Once our room was ready I curled up in bed and tried to sleep as my roommate went back downstairs to continue arguing with the manager. She kept this up for the next two days, and at the very end as I was leaving town I saw her heading back to the already closed hotel with a local police officer. For the duration of our stay I mostly slept, ventured outside for hot chicken pho and fresh ginger tea with honey, and explored the town for a bit while my strength held out. It wasn't until the last day there that I really had the energy to truly sightsee, but every afternoon my roommate would come back and regale me with tales of her finds and negotiation prowess. I had never met anyone as frugal as this woman in my life and she went to extraordinary lengths to save a few pennies. She had with her a small pot and an electric immersion water heater, which she used to make coffee and tea, as well as noodles and hard boiled eggs. She bargained with every street vendor for every piece of produce and paid practically nothing for everything. In the evenings she regaled me with tales of her many boyfriends all over the world who she maintains friendships with so that she'd have free places to stay when she travels. And all in all this woman basically never stopped talking, and as I had almost no voice at all and said as little as possible, she thought I was actually from Russia the entire time we were together (something my parents would have been proud of as they say that my Russian gets worse and worse every year).   

I did feel a bit better on the last day and after checking out, I left my bag with the company I'd booked the bus with for later in the day, rented a motorbike and toured the area in hyper speed to make up for lost time. I did not visit the villages as there is very little authenticity left here to actually observe, plus with all the tourists around it felt a bit like visiting a people zoo, so I meandered up and down the valleys taking in the gorgeous vistas, rice paddies and waving to the few local children playing by the roads. I grabbed more chicken soup and tea for lunch and walked around the town a bit before stopping at a restaurant for a coke and a rest. As I sat in the corner enjoying some quiet time a large table beside me started filling up with a group of local men. They set up a hot pot in the middle of the table and ordered several platters of things to toss inside and took turns cooking up the soup and stirring. Someone came with some plastic bottles of local whiskey and as soon as one of them saw me sitting alone, they invited me to join them. Only one of them could speak English, and not very well at that, but several shots and toasts went around and everyone took turns asking him to translate questions to ask me. No matter how benign my answers, all of my translated responses yielded raucous laughter from the table. I had to leave early to catch my bus and they offered up one last toast to my safe journey. I couldn't have asked for a better send off. 

Getting off the train at dawn (my train is on the right, don't worry).

Local Hmong women walking the streets selling jewelry and handicrafts

The men either offer bike rides or work the rice fields, so it's mostly women or girls
who walk the streets and interact with tourists. Each one offers to take you to her
village for lunch and to see how they live and if you say "maybe later", she'll
make you pinky promise. Sales companies would do well to hire these women,
they deliver some of the most persistent sales pitches I'd ever heard.

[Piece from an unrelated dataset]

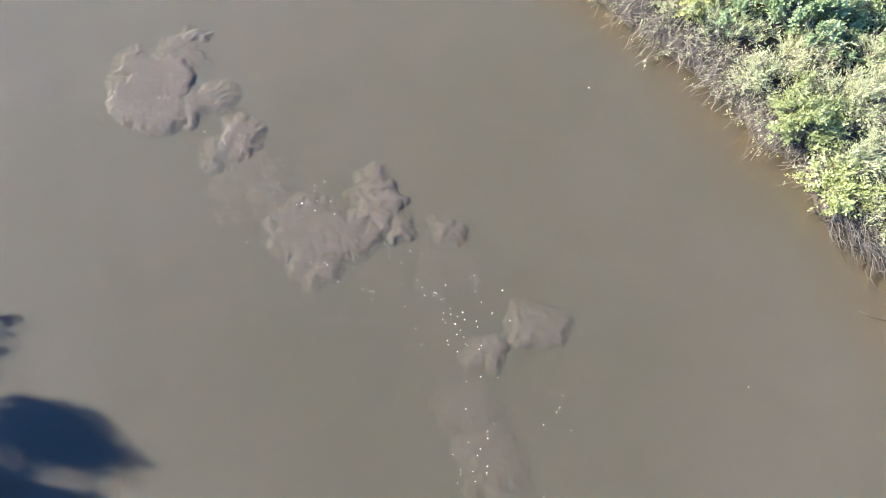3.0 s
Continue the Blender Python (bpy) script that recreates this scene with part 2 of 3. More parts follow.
def bush(name, label, category, place, size, lobes, sprigs, leaf, leaf_mat, stem_mat=TWIG, seed=1, lean=(0, 0), leaf_count=11, sprig_len=0.16, wisp=False, group="", inner=0.25):
    """A bush of several stems with lobes of leafy sprigs. size: half width in x and y, height; leaf: length, width."""
    rng = np.random.default_rng(seed)
    x0, y0 = place[:2]
    z0 = float(ground_z(np.array(x0), np.array(y0))) if len(place) < 3 else place[2]
    thing = tagged(new(name), label, category, group)
    thing.location = (x0, y0, z0)
    rx, ry, h = size
    stems = Sticks(5)
    centres, radii = [], []
    for k in range(lobes):
        a, d = rng.uniform(0, 2 * math.pi), math.sqrt(rng.uniform(0, 1)) * 0.72
        hz = h * rng.uniform(0.35, 0.78) * (1 - 0.35 * d)
        centres.append((rx * d * math.cos(a) + lean[0] * hz, ry * d * math.sin(a) + lean[1] * hz, hz))
        radii.append(rng.uniform(0.18, 0.5) * min((rx + ry) / 2, h) * 1.05)
    centres, radii = np.array(centres), np.array(radii)
    for c in centres:
        foot = np.array([rng.normal(0, rx * 0.12), rng.normal(0, ry * 0.12), -0.1])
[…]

A few restaurants in town offer whole roasted pigs for large parties and 
the streets are filled with delicious smells of roasting pork.

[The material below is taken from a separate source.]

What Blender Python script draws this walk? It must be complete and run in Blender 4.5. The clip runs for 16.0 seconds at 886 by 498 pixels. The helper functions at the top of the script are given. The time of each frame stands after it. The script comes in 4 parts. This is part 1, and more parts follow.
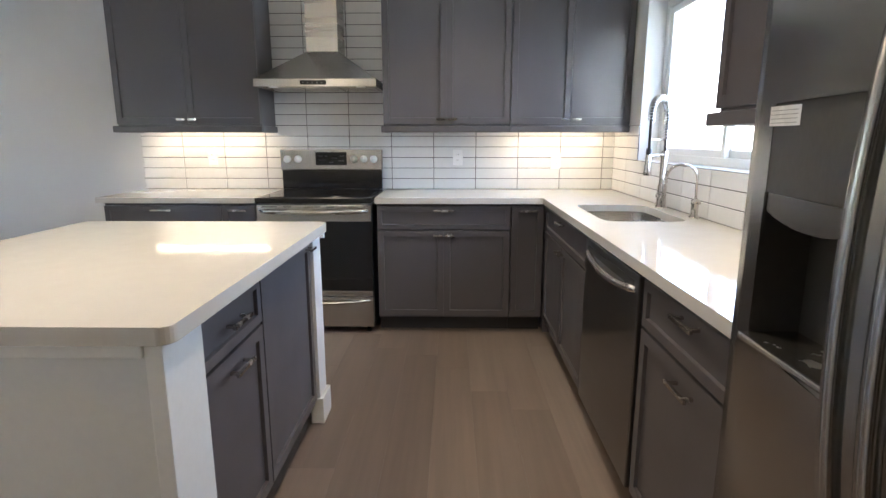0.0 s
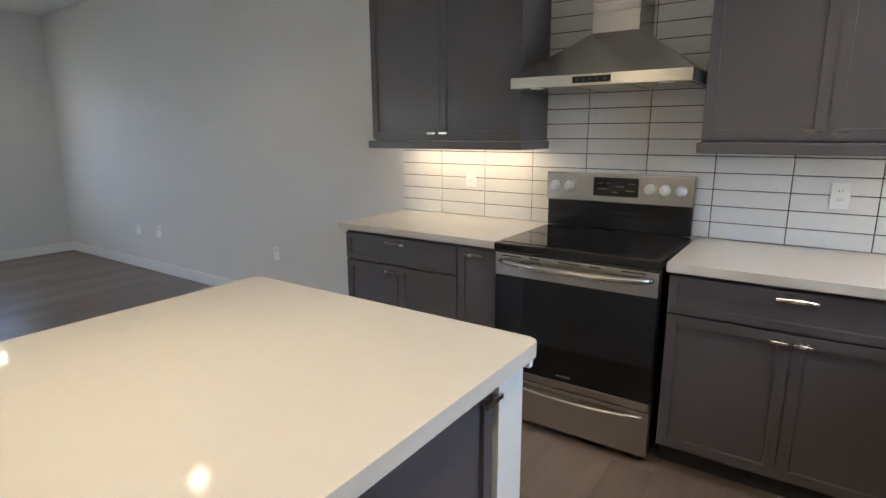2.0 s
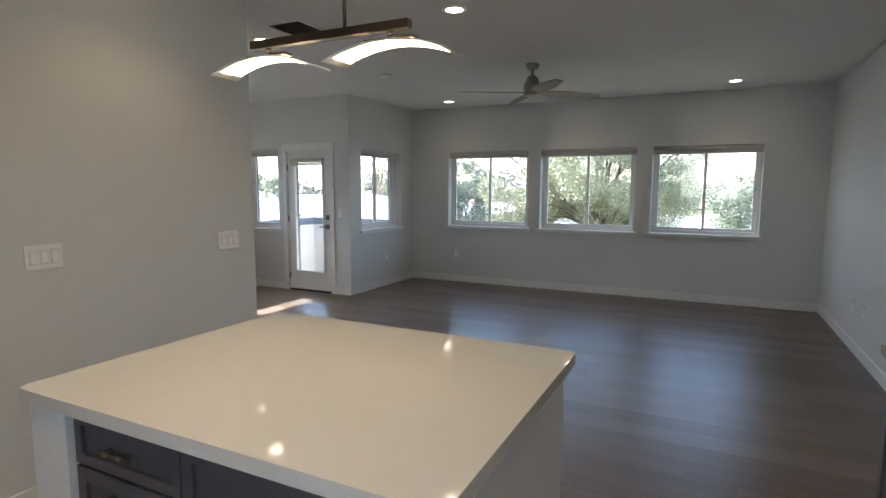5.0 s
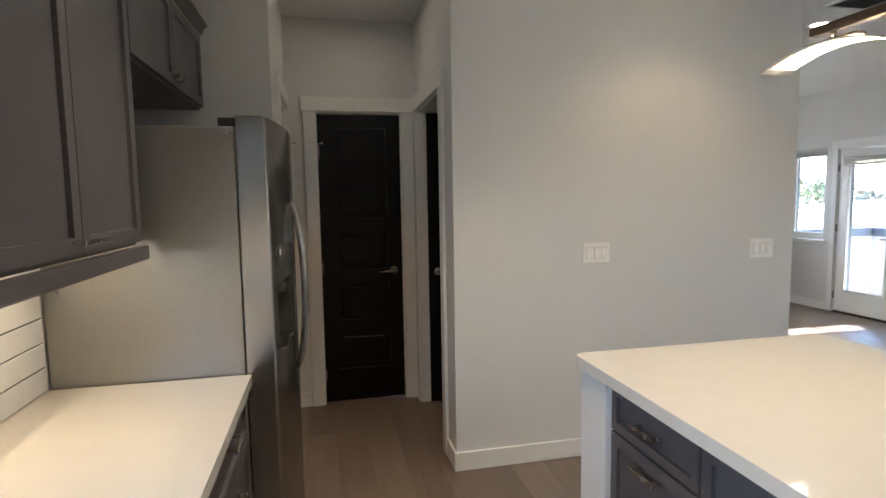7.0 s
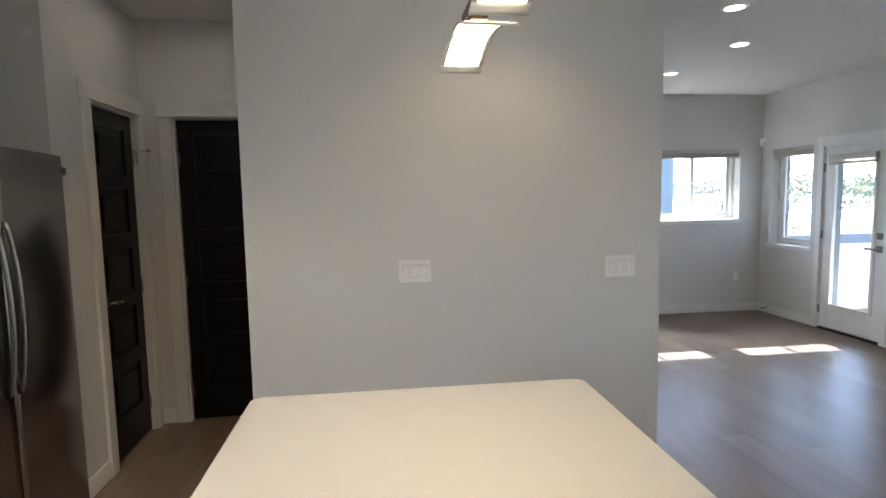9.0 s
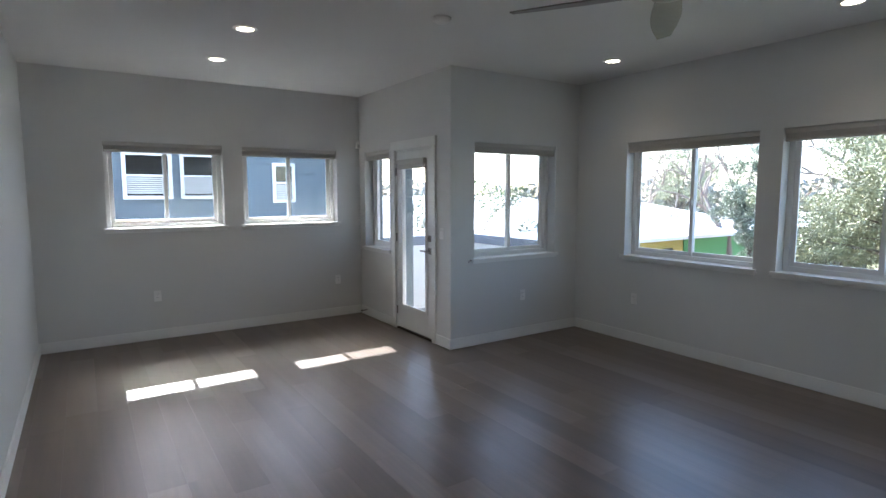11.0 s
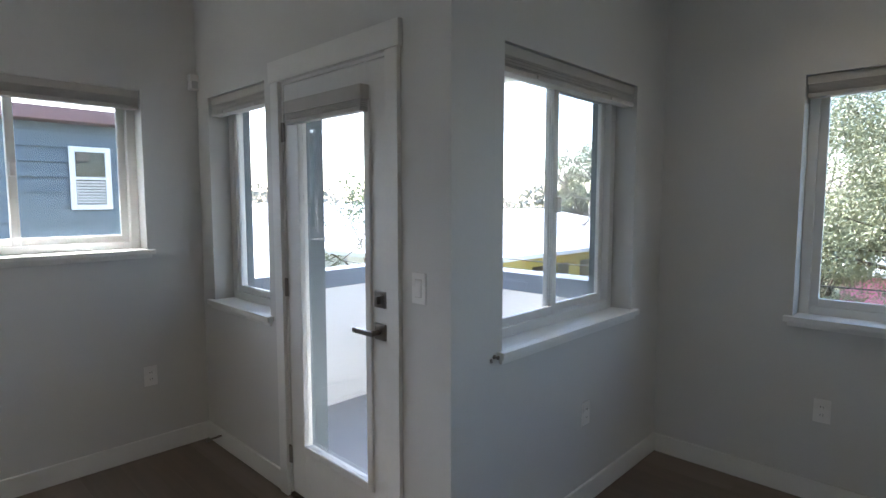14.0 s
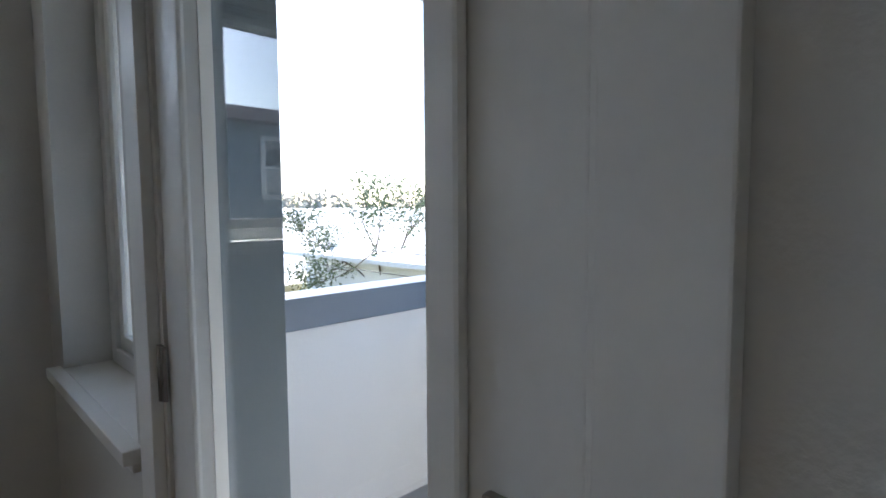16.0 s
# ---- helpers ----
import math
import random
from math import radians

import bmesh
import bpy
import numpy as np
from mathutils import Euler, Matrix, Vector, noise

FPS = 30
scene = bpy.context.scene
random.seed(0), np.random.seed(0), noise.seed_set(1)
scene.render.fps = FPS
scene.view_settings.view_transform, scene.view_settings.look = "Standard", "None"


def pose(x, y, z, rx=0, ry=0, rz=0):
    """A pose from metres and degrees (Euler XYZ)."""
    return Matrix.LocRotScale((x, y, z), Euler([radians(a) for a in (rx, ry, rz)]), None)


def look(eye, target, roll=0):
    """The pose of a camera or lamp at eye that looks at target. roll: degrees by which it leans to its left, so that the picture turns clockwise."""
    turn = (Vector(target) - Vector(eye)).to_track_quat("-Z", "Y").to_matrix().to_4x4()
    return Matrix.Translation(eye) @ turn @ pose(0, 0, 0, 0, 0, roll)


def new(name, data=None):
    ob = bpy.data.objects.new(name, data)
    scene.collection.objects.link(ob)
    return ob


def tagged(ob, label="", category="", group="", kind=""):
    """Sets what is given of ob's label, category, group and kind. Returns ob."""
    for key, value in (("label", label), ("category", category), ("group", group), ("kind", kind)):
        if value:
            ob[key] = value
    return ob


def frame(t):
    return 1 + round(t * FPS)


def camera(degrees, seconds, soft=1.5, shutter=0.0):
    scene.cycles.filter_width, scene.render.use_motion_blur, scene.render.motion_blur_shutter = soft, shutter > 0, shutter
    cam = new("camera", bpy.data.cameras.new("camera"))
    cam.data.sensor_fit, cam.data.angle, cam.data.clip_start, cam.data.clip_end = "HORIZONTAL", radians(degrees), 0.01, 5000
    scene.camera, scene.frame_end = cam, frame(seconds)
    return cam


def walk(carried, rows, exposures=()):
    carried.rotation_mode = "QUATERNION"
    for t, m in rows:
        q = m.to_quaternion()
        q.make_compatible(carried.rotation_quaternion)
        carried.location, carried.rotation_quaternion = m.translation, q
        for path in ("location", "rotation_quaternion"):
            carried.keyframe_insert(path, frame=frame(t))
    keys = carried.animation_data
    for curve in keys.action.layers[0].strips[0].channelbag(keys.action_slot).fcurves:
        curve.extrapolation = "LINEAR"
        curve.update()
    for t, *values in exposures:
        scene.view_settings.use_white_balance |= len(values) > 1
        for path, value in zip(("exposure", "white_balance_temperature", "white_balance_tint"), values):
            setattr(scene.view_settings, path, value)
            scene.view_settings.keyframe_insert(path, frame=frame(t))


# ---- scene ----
cam = camera(78.4, 16.0)
PATH = [
    (0, (0.024, -0.01, 1.295), (-0.008, 1.949, 0.896), -0.0),
    (0.5, (-0.029, 0.069, 1.336), (-0.331, 2.004, 0.931), 0.2),
    (1, (-0.06, 0.366, 1.396), (-0.729, 2.203, 0.975), -0.0),
    (1.5, (-0.024, 0.781, 1.386), (-0.953, 2.503, 0.972), -0.2),
    (2, (-0.018, 1.25, 1.43), (-1.128, 2.86, 1.008), -0.3),
    (2.5, (-0.068, 1.753, 1.429), (-1.36, 3.225, 1.023), -0.4),
    (3, (-0.079, 2.191, 1.426), (-1.592, 3.443, 1.047), -0.1),
    (3.5, (-0.133, 2.519, 1.445), (-1.882, 3.42, 1.086), -0.3),
    (4, (-0.084, 2.744, 1.505), (-2.021, 3.153, 1.221), 0.0),
    (4.5, (0.092, 2.867, 1.526), (-1.879, 2.621, 1.292), -0.1),
    (5, (0.298, 2.855, 1.518), (-1.487, 1.981, 1.293), 0.2),
    (7.5, (0.350, 2.866, 1.509), (0.083, 0.893, 1.323), -0.9),
    (8, (0.05, 2.781, 1.521), (-0.183, 0.804, 1.324), -0.7),
    (8.5, (-0.399, 2.731, 1.535), (-0.609, 0.752, 1.339), -0.9),
    (9, (-0.97, 2.802, 1.564), (-1.205, 0.825, 1.371), -1.1),
    (9.5, (-1.534, 2.885, 1.557), (-1.9, 0.929, 1.359), -0.9),
    (10, (-2.079, 3.019, 1.573), (-2.683, 1.123, 1.37), -0.6),
    (12.5, (-3.752, 1.469, 1.525), (-5.197, 0.100, 1.328), 0.3),
    (13, (-4.017, 0.834, 1.52), (-5.457, -0.540, 1.325), 0.2),
    (13.5, (-4.256, 0.246, 1.493), (-5.689, -1.138, 1.319), 0.2),
    (14, (-4.539, -0.346, 1.475), (-5.972, -1.73, 1.3), 0.0),
    (14.5, (-4.809, -0.802, 1.432), (-6.209, -2.221, 1.269), -0.3),
    (15, (-5.12, -1.245, 1.366), (-6.505, -2.678, 1.206), -0.2),
    (15.5, (-5.409, -1.56, 1.326), (-6.786, -3.002, 1.171), -0.5),
    (16, (-5.615, -1.79, 1.32), (-7.015, -3.211, 1.168), -0.4),
]
EXPOSE = [(0, 4.15, 5800, 10), (1.0, 3.97, 5850, 10), (2.0, 3.74, 6150, 10), (3.0, 4.08, 6200, 10), (4.0, 3.93, 6150, 10), (5.0, 3.15, 6250, 10), (7.5, 3.97, 6050, 10), (8.5, 3.92, 5950, 10), (9.5, 3.38, 5850, 10), (10.0, 3.17, 5850, 10), (12.5, 2.88, 6000, 10), (14.0, 2.80, 6050, 10), (15.0, 2.5, 6050, 10), (16.0, 2.12, 6050, 10)]
walk(cam, [(t, look(eye, target, roll)) for t, eye, target, roll in PATH], EXPOSE)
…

Older women or women with children set up spots along the streets to sell their wares

It's hard to tell how old some of the women are, but it does look like they have 
kids at a very young age and it's not unusual to see a young girl with a baby

"Can I see the picture you just took? Oh! It's me! 
That means you have to buy something"
Well played lady, well played.

In some places pork and chickens are roasted together so the fat
off the pigs bastes the chickens. Yum!

As the sun goes down restaurants start setting out various things on skewers.
You pick out what you want and it gets freshly grilled for you. A side of cold
beer and you can feast like the locals. 

One afternoon I was woken up from a nap by a funeral procession making it's way
through town. Musical instruments were played throughout and the overall mood
was festive and the coffin was heavily decorated. I had a great view from my balcony.

Except for one dinner out with my roommate for grilled skewers of mystery foods
this was basically all I ate for every meal during my stay in Sapa. Being sick is no fun.

I took many pictures of the cascading rice fields. It was dry season here, but
I could imagine how much more beautiful all this is when each terrace is
full of water reflecting the skies. 

A picture of my trusty bike

My lunch companions with the last toast for the road

The most comfortable bus I'd been on so far for the road back to Hanoi

I spent the night in Hanoi and then headed back to Koh Lanta in Thailand to get over this cold. I was hoping to also sign up for a SCUBA course, but turns out that if you can't breathe on land, they don't let you try to breathe under water so I mostly worked on getting better and relaxing. It was off season in Thailand so half the restaurants and stores were closed, the days were even hotter than before and the third time I went into the ocean for a swim I got stung by a jellyfish. All in all, SE Asia was done with me and I was done with it, so I booked my tickets to Japan and got ready to jump from lands of the past into the land of the future. 

1 comment:

  1. Black chickens!! I saw that on a menu in Korea and was like whaaaaaa?! Did you try one?

    Also - baste chicken with pork? Nom.